One downside: I can’t access the Google Discovery field by swiping right on the home screen, as I can with the Pixel launcher, and I’d prefer that. There is a complicated set of steps you can undertake to make it work, but I can’t be bothered, and so I just access this feature via the Google app, as I do on the iPhone.
I’ve written about some specific app differences between iPhone and Android, and there’s not much point in going through all that again. But I will cite two apps I use all the time that are much better on the iPhone than on Android: Audible and Fitbit. With Audible, I can cast to Sonos speakers directly from the app, which I prefer, but on Android, I have to use the tedious Sonos app, which requires digging into a ridiculous menu under Audible to find content. And with Fitbit, the Android version doesn’t ever show me my complete data sets for things like exercise or sleep, but it’s always accurate on iPhone. Maddening.
From a piece of mind perspective. I like that iOS offers mobile app tracking protection that is pissing off companies like Facebook. But there’s nothing like this in Android, and there never will be, because Google’s empire is built on tracking users and selling that data to advertisers. So I’m using the DuckDuckGo App Tracking Protection functionality to provide a similar service on the Pixel. Does it even work? Honestly, I have no idea: there’s a little key icon in the status bar and I don’t believe it’s broken anything. But who can say?
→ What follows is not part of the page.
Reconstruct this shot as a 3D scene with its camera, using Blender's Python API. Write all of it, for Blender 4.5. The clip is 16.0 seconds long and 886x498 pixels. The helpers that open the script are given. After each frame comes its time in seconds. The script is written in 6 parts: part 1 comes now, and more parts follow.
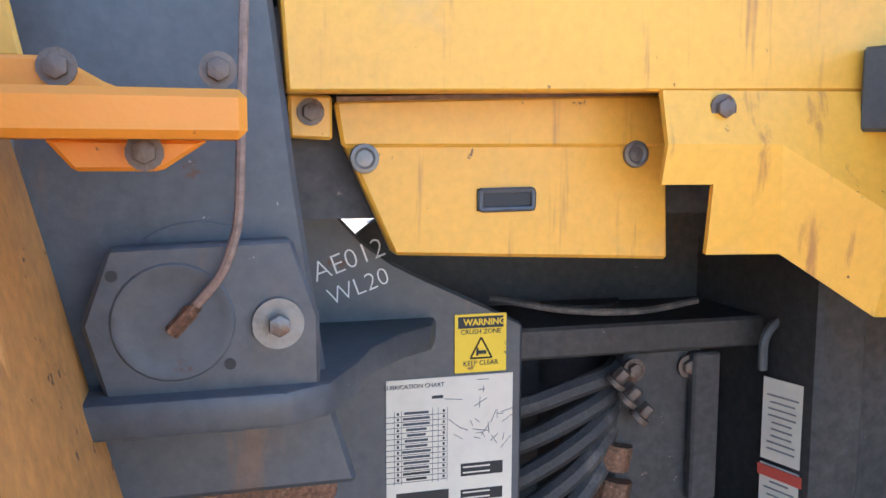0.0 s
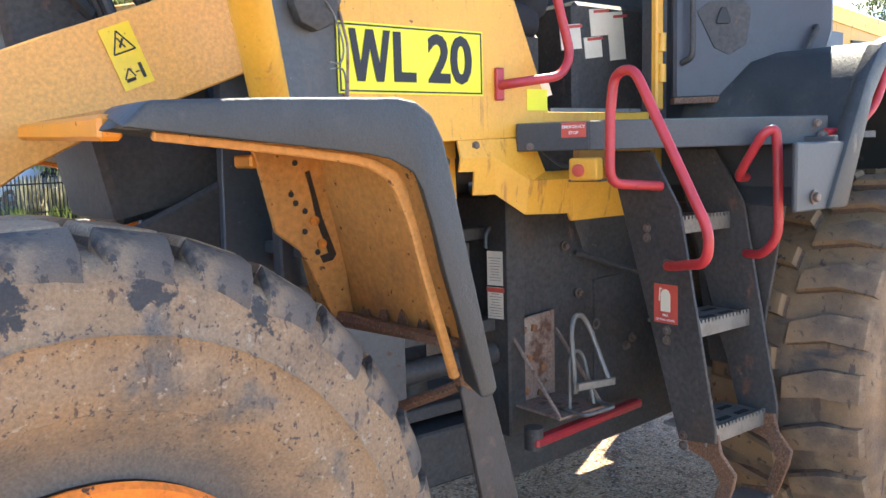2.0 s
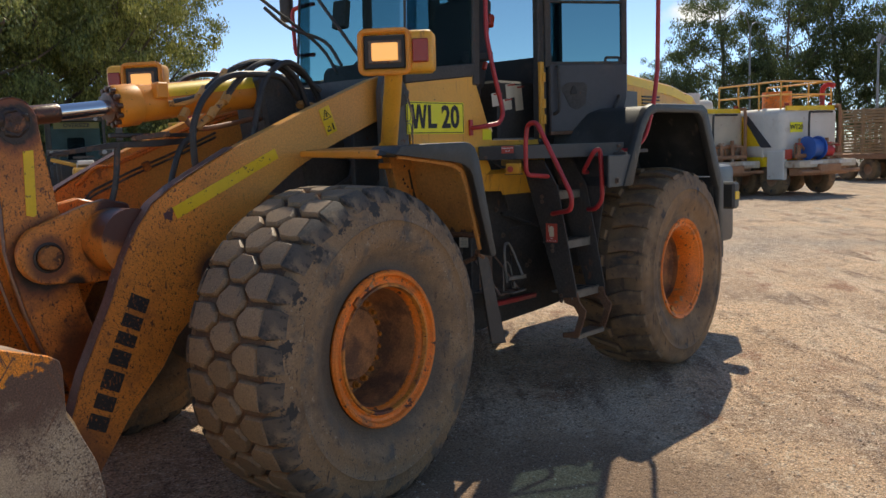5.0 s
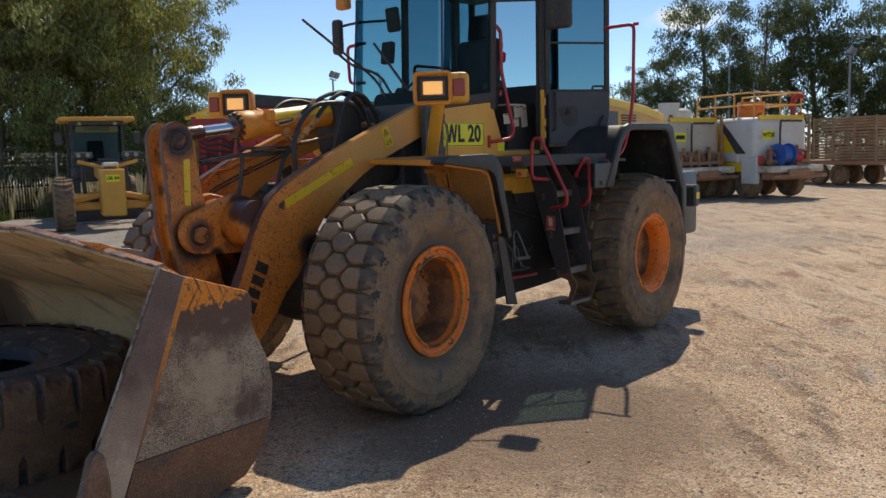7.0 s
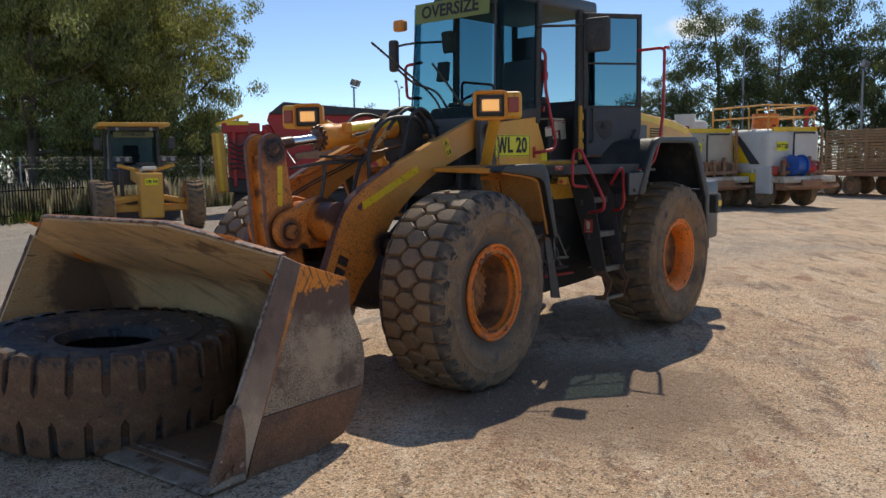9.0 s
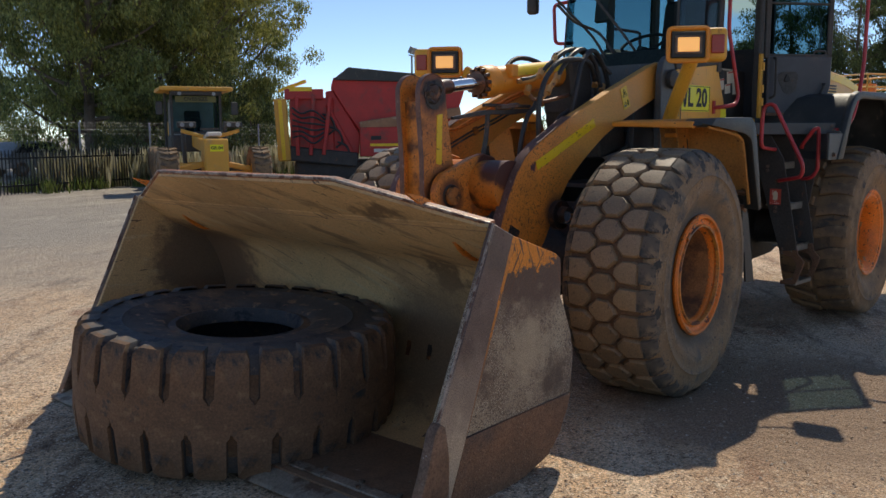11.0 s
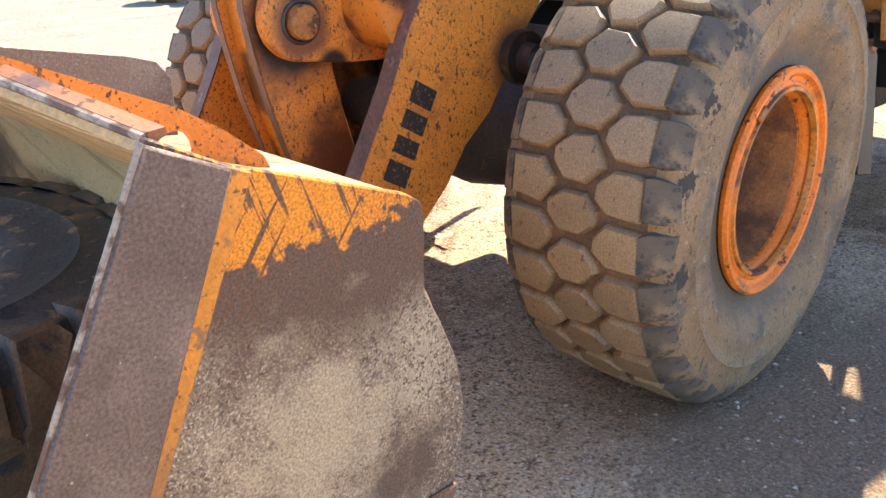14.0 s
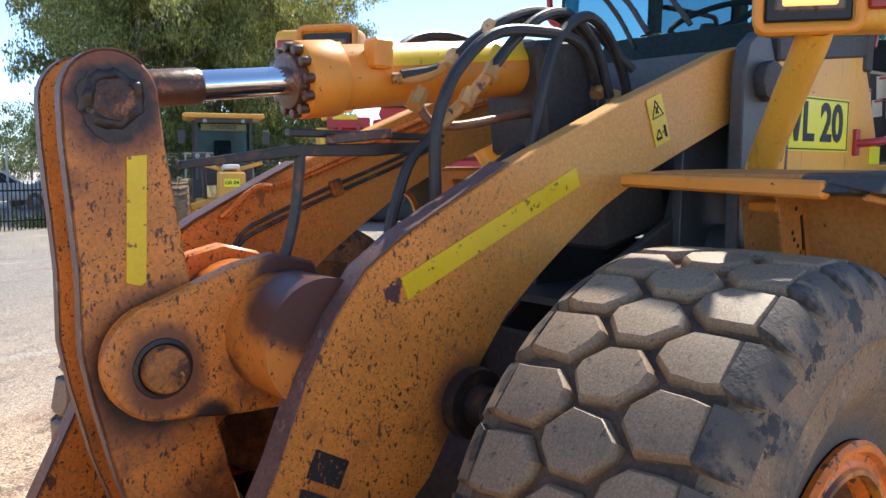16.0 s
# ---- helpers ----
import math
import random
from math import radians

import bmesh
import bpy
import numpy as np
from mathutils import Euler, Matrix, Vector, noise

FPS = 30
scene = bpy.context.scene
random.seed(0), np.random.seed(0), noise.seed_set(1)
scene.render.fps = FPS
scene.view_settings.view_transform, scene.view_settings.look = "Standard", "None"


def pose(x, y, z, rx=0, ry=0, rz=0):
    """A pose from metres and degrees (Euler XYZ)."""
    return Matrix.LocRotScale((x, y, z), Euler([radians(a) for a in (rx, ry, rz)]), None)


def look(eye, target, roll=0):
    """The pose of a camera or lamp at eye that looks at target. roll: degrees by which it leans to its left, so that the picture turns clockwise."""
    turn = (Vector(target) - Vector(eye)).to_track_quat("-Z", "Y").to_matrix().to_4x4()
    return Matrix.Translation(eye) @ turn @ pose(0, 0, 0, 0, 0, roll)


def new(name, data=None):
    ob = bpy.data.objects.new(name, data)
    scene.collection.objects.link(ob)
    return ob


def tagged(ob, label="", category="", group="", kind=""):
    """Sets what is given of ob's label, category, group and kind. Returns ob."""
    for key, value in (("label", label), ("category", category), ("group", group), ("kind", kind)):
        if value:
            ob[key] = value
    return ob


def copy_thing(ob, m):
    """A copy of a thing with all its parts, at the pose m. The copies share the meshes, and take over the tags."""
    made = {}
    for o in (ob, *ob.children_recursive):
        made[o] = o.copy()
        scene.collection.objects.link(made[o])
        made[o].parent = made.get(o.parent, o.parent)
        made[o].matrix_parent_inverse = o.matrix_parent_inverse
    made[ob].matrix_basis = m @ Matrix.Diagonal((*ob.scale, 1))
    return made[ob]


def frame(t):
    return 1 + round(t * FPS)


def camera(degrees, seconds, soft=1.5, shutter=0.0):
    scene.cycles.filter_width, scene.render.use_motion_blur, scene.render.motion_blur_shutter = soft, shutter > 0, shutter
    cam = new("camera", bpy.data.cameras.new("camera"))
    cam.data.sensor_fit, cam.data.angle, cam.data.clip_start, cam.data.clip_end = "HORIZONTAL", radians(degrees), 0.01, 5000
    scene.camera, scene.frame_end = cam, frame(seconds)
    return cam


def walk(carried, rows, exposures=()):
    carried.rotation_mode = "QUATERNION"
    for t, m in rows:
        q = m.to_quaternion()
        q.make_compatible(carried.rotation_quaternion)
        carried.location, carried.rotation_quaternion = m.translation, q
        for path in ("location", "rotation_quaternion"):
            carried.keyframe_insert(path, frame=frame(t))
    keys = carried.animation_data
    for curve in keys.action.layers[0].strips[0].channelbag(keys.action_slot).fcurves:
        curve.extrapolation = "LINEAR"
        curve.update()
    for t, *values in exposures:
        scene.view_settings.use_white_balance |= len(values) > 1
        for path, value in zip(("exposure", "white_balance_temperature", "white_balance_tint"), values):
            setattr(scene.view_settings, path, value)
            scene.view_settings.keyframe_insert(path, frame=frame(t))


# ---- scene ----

Overall, I’m mostly OK with how the Pixel has performed on this trip. I may just do what I did in the past and use one phone (in this case the iPhone) around home and then the Pixel when I travel. We’ll see. But the first thing I need to resolve is my Mint Mobile account: now that we’re traveling internationally again, and will likely be doing so more often if this apartment purchase goes through, it will probably make more sense to just use Google Fi again going forward. (Or maybe I switch to a cheaper Mint Mobile plan, we’ll see.) But that’s a job for later, after I return home from Mexico.